Sacred Scripture does not hide the sins and failings of its most prominent figures — Noah, Jacob, Moses, David, Peter and the Apostles. Scripture gives us the sins and also the repentance. Moses and David have feast days in the Roman martyrology.
Vanier’s case is more like that of Martin Luther King Jr. Revelations after his death of academic fraud (plagiarism) and serial adultery have damaged his reputation as a role model, but not as a political figure of consequence. His double life may be why his primary identity — a Baptist minister — is downplayed and his civil-rights activism is emphasized.

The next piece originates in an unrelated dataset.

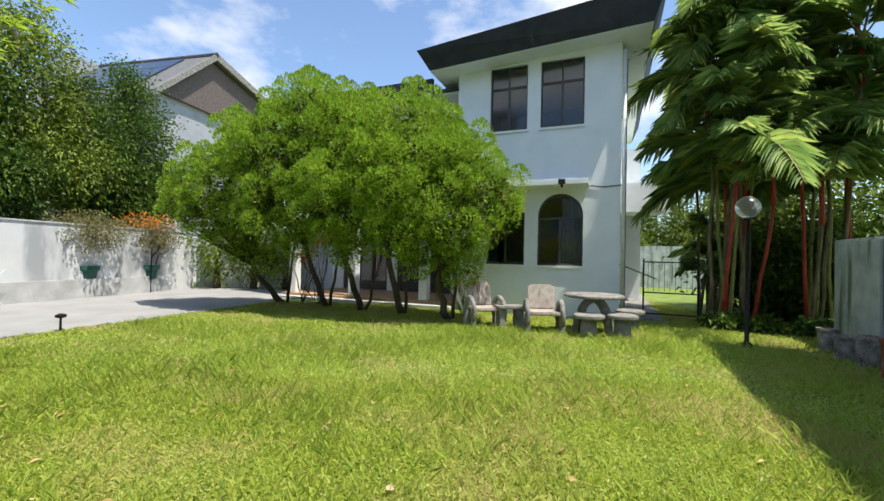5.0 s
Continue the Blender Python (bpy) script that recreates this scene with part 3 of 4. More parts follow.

It may be in time that Vanier will be regarded in the same way, a man who pioneered a new way of respecting the dignity of the intellectually disabled and who inspired thousands to live in solidarity with them. But he will no longer be regarded as a holy man, a saint, but, rather, a compromised man who did many holy things and inspired others to be holy.
For Catholics, the Vanier revelations are evidence that sexual misconduct is a temptation that is experienced and indulged in all ecclesial circumstances. It is a not a priestly phenomenon alone, nor is it limited to clerical environments. It is not a product of traditional or conservative cultures; it can emerge even in the freshness and vigor of new movements.
The leaders of L’Arche International, Stephan Posner and Stacy Cates Carney, wrote about the results of the investigation, saying that this misconduct is the opposite of “the values Jean Vanier otherwise stood for.”
That “otherwise” applies not just to his values but his lifelong work.
If Vanier’s sexual misconduct was just a contradiction of his teachings, then he would be a hypocrite. But his misconduct was at odds with his conduct; his hidden, shameful life at odds with his admirable life seen by all. That is more complex than hypocrisy. And so Catholics have a right to be both angry and confused, sad and perplexed.
Father Raymond J. de Souza is the editor in chief of Convivium magazine.